STATED EXERCISE → Every line in the data below from the one containing "# ---- helpers" down to the one containing "scene.render.fps = FPS", both included, must be retyped exactly; no other line is to appear.

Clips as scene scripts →
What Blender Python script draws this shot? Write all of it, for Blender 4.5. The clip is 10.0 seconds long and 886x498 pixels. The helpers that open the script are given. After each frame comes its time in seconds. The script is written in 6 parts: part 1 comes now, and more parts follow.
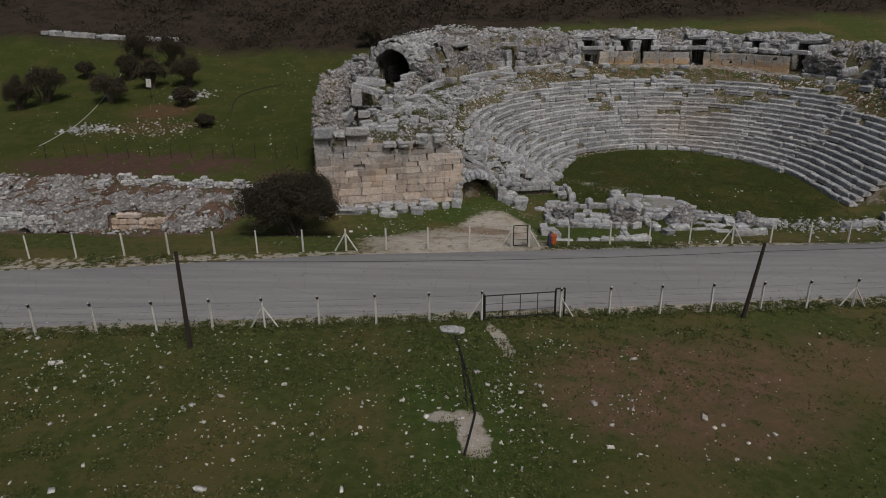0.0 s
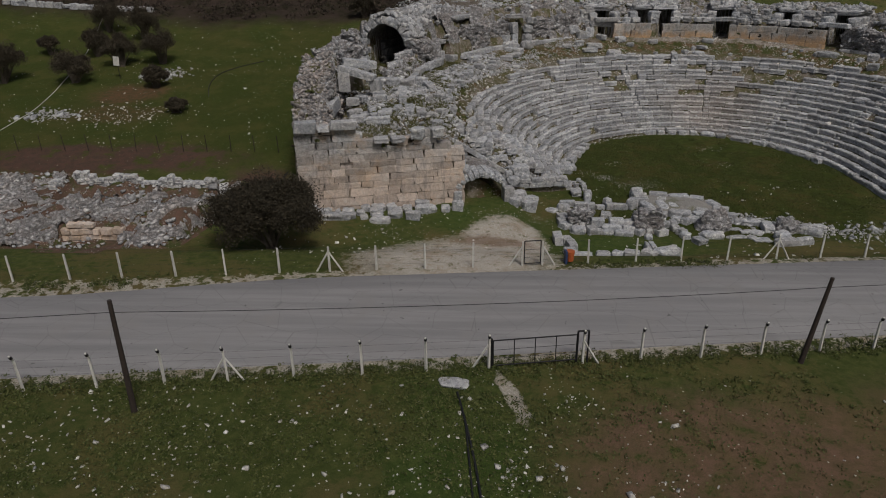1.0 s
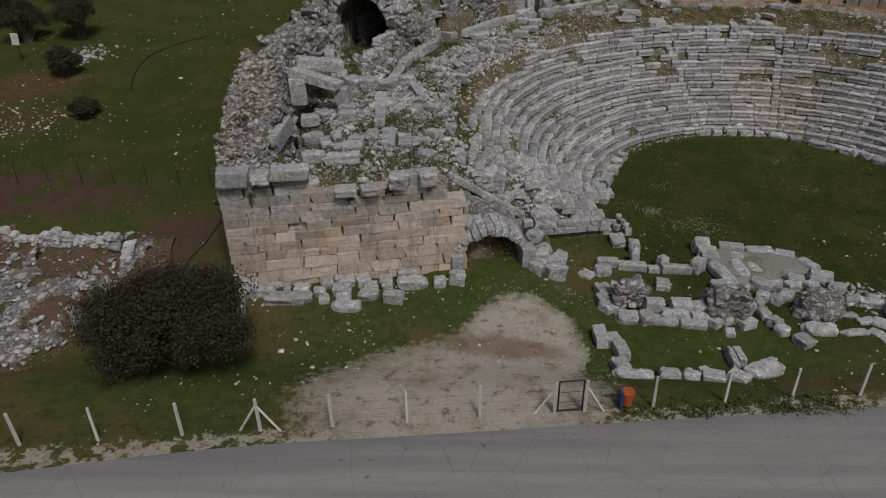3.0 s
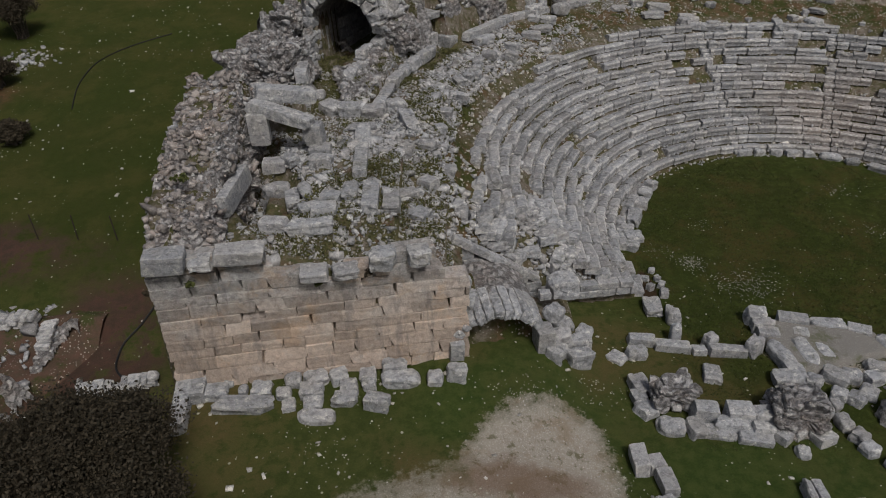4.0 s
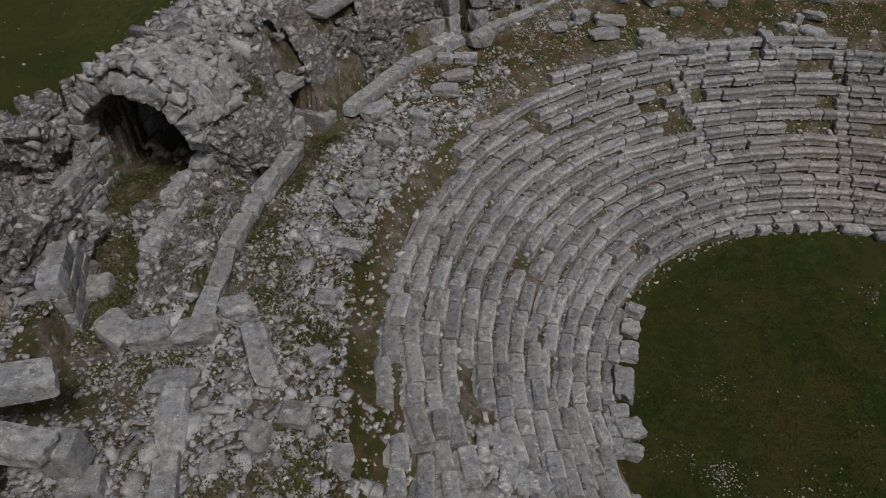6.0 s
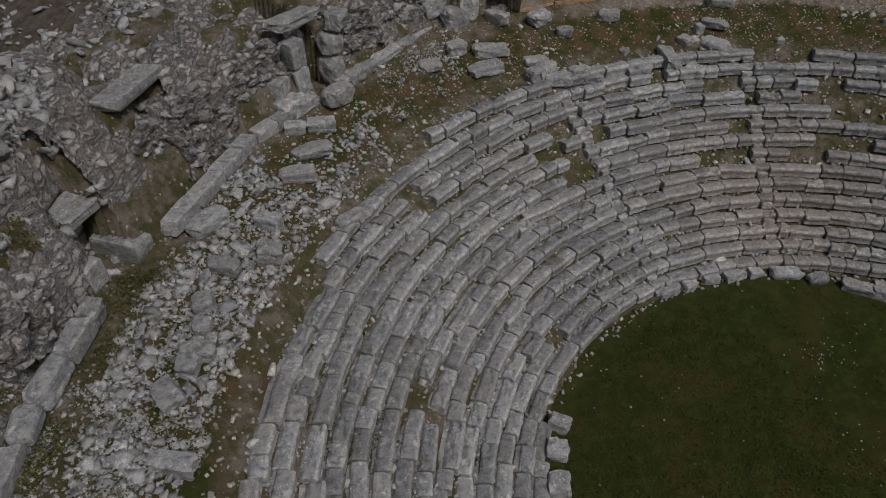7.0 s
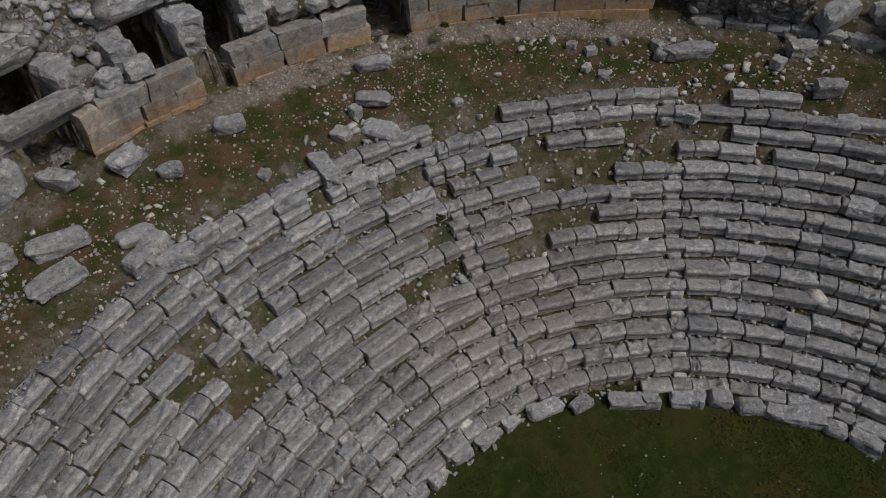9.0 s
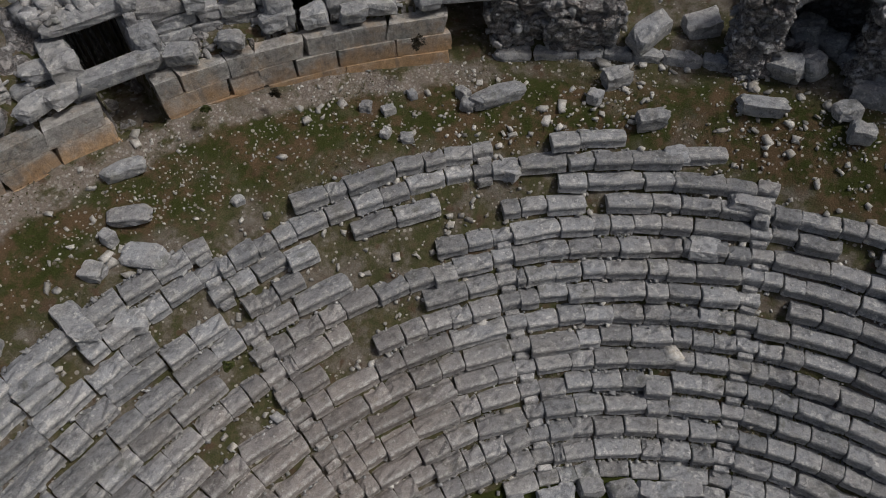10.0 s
==
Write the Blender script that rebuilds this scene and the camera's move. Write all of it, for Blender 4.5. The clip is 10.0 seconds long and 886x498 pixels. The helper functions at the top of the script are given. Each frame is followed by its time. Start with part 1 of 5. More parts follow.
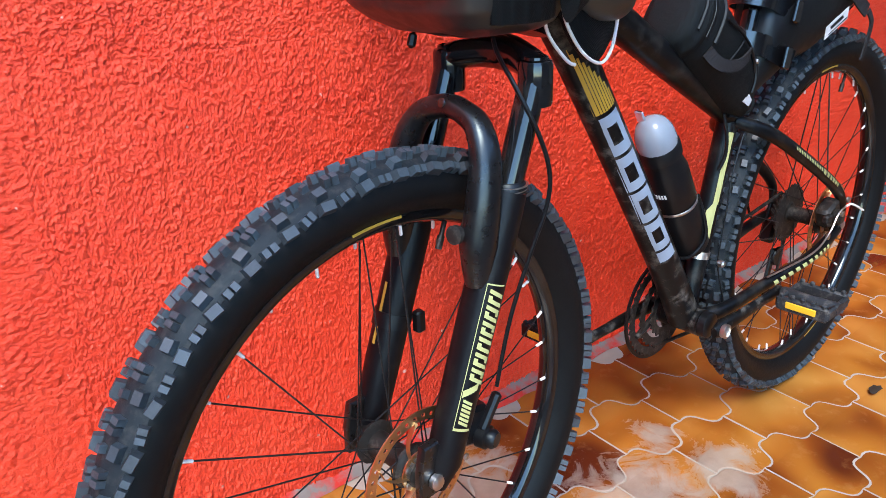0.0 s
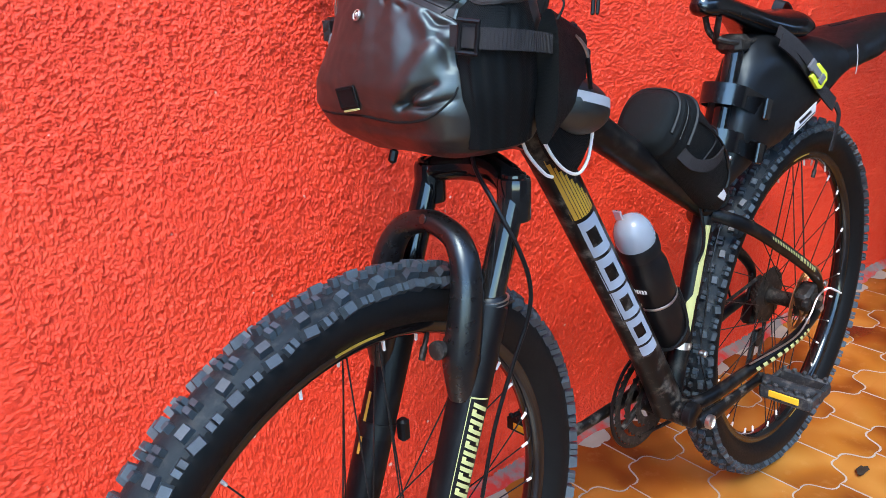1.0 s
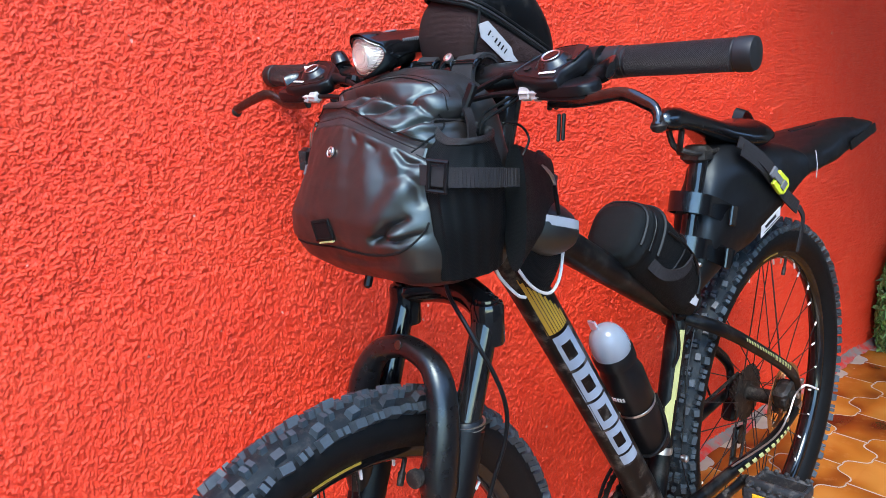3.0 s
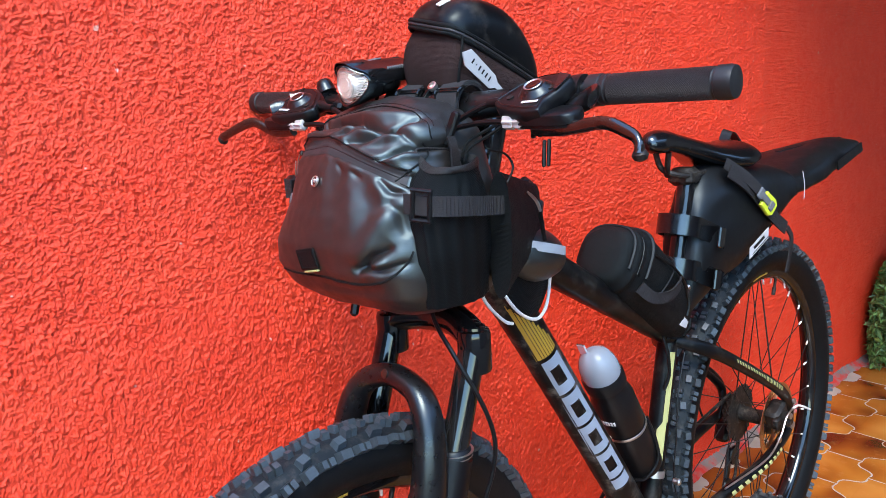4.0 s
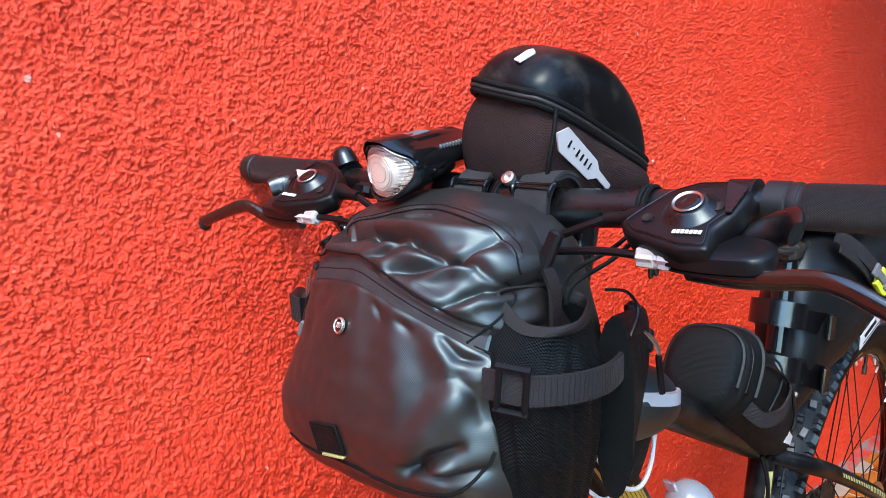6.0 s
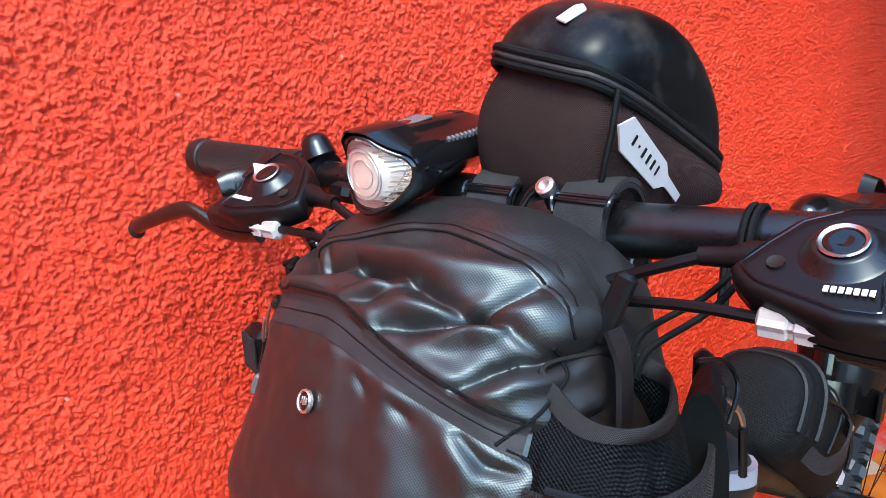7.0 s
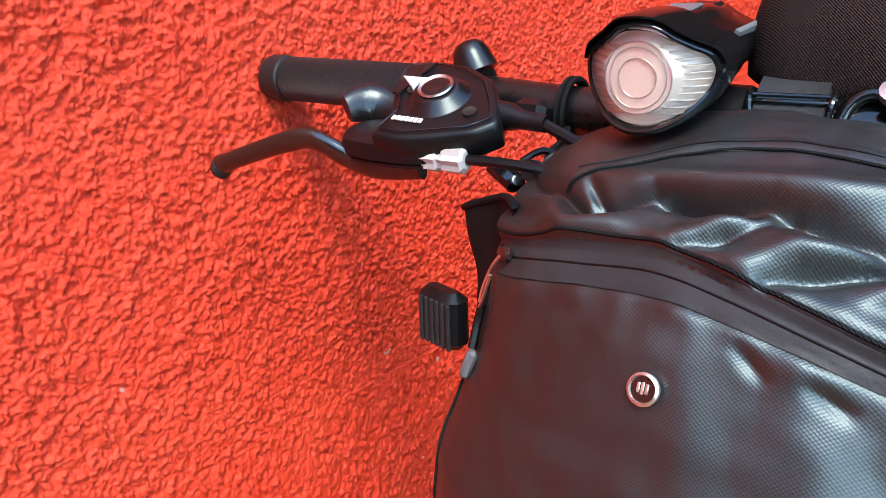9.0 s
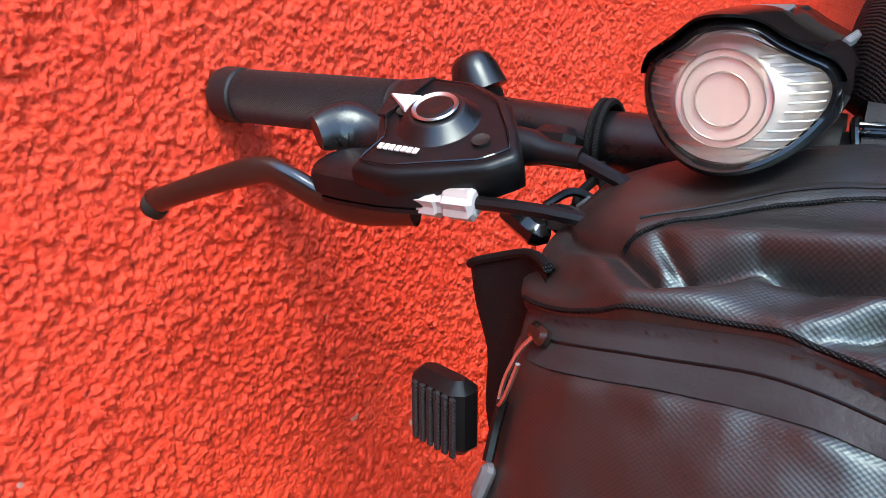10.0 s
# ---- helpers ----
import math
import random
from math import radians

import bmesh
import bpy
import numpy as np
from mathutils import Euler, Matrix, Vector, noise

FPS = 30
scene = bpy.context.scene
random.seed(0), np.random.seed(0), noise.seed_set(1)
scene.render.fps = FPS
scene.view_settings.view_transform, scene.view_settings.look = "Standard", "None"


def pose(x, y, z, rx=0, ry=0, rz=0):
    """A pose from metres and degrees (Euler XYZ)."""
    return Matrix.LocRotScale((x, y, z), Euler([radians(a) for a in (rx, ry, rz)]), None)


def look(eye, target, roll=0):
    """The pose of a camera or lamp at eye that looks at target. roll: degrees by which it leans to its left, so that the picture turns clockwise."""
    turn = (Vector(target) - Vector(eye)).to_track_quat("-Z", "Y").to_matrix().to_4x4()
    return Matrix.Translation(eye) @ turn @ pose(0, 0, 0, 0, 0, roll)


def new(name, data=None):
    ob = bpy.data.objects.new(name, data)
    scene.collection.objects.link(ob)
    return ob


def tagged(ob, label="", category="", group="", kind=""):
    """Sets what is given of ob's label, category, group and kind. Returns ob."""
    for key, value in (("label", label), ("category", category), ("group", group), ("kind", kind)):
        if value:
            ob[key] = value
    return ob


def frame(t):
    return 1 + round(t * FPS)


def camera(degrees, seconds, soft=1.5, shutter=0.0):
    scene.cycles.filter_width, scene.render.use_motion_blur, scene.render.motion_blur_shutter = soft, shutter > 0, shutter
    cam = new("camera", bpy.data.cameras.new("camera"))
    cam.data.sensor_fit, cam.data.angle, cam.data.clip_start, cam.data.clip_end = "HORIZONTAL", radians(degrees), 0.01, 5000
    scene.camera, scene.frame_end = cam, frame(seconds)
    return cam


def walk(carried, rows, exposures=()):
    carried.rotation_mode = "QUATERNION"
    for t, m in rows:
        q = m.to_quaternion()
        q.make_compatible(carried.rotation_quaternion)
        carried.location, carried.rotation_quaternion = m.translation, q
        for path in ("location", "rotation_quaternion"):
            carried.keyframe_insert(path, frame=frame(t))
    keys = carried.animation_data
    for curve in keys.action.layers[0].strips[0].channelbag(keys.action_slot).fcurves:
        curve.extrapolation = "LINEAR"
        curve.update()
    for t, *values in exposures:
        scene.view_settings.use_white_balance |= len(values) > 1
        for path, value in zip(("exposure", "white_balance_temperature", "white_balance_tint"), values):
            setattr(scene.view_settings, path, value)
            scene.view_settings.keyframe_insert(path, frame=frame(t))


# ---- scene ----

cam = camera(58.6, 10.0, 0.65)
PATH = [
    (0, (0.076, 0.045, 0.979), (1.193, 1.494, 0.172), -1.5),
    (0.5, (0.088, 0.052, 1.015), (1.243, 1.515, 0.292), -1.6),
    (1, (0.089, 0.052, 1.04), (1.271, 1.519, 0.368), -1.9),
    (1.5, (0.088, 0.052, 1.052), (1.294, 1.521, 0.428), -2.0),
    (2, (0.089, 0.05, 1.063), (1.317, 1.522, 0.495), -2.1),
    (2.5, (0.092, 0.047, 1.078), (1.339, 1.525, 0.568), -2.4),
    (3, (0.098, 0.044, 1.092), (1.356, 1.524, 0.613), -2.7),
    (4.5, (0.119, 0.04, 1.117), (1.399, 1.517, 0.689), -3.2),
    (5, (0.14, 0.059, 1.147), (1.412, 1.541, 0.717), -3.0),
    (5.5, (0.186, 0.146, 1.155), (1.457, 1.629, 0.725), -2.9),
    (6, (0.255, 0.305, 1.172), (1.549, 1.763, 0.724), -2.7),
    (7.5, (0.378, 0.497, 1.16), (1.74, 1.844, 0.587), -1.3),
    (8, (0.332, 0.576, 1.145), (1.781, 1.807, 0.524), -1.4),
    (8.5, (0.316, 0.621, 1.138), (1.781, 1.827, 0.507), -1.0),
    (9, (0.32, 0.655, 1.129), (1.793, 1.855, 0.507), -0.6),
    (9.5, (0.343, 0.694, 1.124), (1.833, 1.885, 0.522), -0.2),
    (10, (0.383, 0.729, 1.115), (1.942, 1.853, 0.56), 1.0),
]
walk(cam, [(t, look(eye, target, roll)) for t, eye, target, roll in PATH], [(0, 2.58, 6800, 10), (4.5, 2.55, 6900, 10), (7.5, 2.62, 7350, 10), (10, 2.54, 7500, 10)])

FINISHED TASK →
# ---- helpers ----
import math
import random
from math import radians

import bmesh
import bpy
import numpy as np
from mathutils import Euler, Matrix, Vector, noise

FPS = 30
scene = bpy.context.scene
random.seed(0), np.random.seed(0), noise.seed_set(1)
scene.render.fps = FPS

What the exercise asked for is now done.